Passing over the clubs for trade or plunder mentioned in Solon's law, of which we have no detailed knowledge, we come to the religious associations. These had several names, especially thiasi, eranoi and orgeones, and it is not possible to distinguish these from each other in historical times, though they may have had different origins. They had the common object of sacrifice to a particular deity; the thiasi and orgeones seem connected more especially with foreign deities whose rites were of an orgiastic character. Paul Foucart has written an excellent treatise on the organization of these societies (Les Associations religieuses chez les Grecs, Paris, 1873), which provides many of the following particulars. For the greater part of them the evidence consists of inscriptions from various parts of Greece, many of which Foucart published for the first time at the end of his book.

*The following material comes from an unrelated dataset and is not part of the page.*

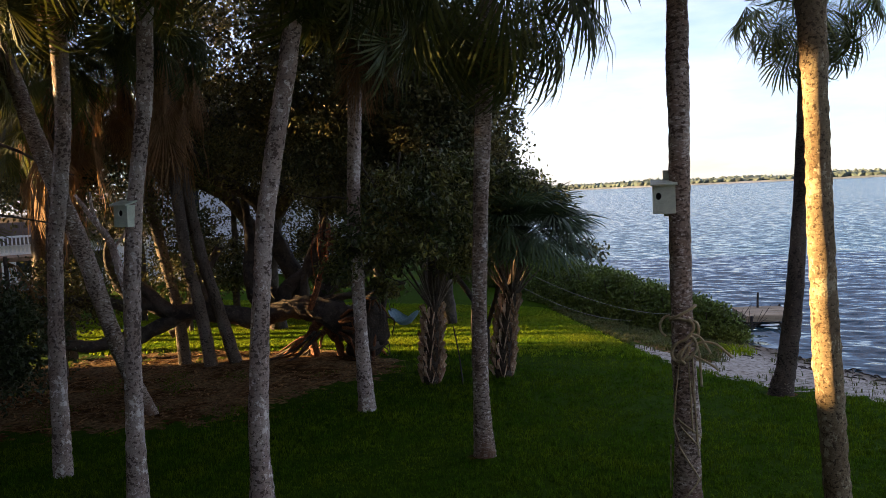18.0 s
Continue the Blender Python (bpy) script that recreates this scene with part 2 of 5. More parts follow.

Strikingly, all these associations have the object of maintaining the worship of some foreign deity, i.e. of some deity apart from those admitted and guaranteed by the state, the divine inhabitants of the city, as one might call them. For all these the state made provision of priests, temples, sacrifices, etc.; but for all other deities these necessaries remained in the charge of private individuals associated for the purpose. The state, as we see from the law of Solon quoted above, made no difficulty about the introduction of foreign worships, provided they did not infringe the law and were not morally unwholesome, and regarded these associations as having all the rights of legal corporations. So we find the cult of deities such as Sabazius, Mater Magna (see Great mother of the gods) and Attis, Adonis, Isis, Serapis, Men Tyrannos, carried on in Greek states, and especially in seaports like the Peiraeus, Rhodes, Smyrna, without protest, but almost certainly without moral benefit to the worshippers. The famous passage in Demosthenes (de Corona, sect. 259 foll.) shows, however, that the initiation at an early age in the rites of Sabazius did not gain credit for Aeschines in the eyes of the "best men". Unsurprisingly, in accordance with the foreign character of the cults thus maintained, the members of the associations rarely hold citizenship by birth, but include women, freedmen, foreigners and even slaves. Thus in an inscription found by Sir Charles Thomas Newton at Cnidus, which contains a mutilated list of members of a thiasos, the list includes apparently only one Cnidian citizen out of twelve, four slaves, and probably seven foreigners. Hence we may conclude that these associations predominantly, whether for good or for evil, organized and encouraged the foreign population in the cities of Greece.
Notably, as we shall also find at Rome, these associations took on an organizational form in imitation of the constitution of the city itself. Each had its law, its assembly, its magistrates or officers (i.e. secretary, treasurer) as well as priests or priestesses, and its finance. The law regulated the conditions of admission, which involved an entrance fee and an examination as to character; the contributions, payable by the month, and the steps to be taken to enforce payment, e.g. exclusion in case of persistent neglect of this duty; the use to be made of the revenues, such as the building or maintenance of temple or club-house, and the cost of crowns or other honours voted by the assembly to its officers. This assembly, in accordance with the law, elected its officers once a year, and these, like those of the state itself, took an oath on entering office, and gave an account of their stewardship at the end of the year. For further details on these points of internal government see Foucart's work (pp. 20 foll.), chiefly derived from inscriptions of the orgeones engaged in the cult of the Mother of the Gods at the Peiraeus. The important question whether these religious associations functioned in any sense as benefit clubs, or relieved the sick and needy, Foucart answers emphatically in the negative.
As one might expect, the religious clubs increased rather than diminished in number and importance in the later periods of Greek history, and a large proportion of the inscriptions relating to them belong to the Macedonian and Roman empires. One of the most interesting, found in 1868, belongs to the 2nd century A.D. and reveals the worship of Men Tyrannos at Laurium (Foucart, pp. 119 foll.). This Phrygian deity was introduced into Attica by a Lycian slave, employed by a Roman in working the mines at Laurium. He founded the cult and the eranos which was to maintain it, and seems also to have drawn up the law regulating its ritual and government. This may help us to understand the way in which similar associations of an earlier age organised themselves.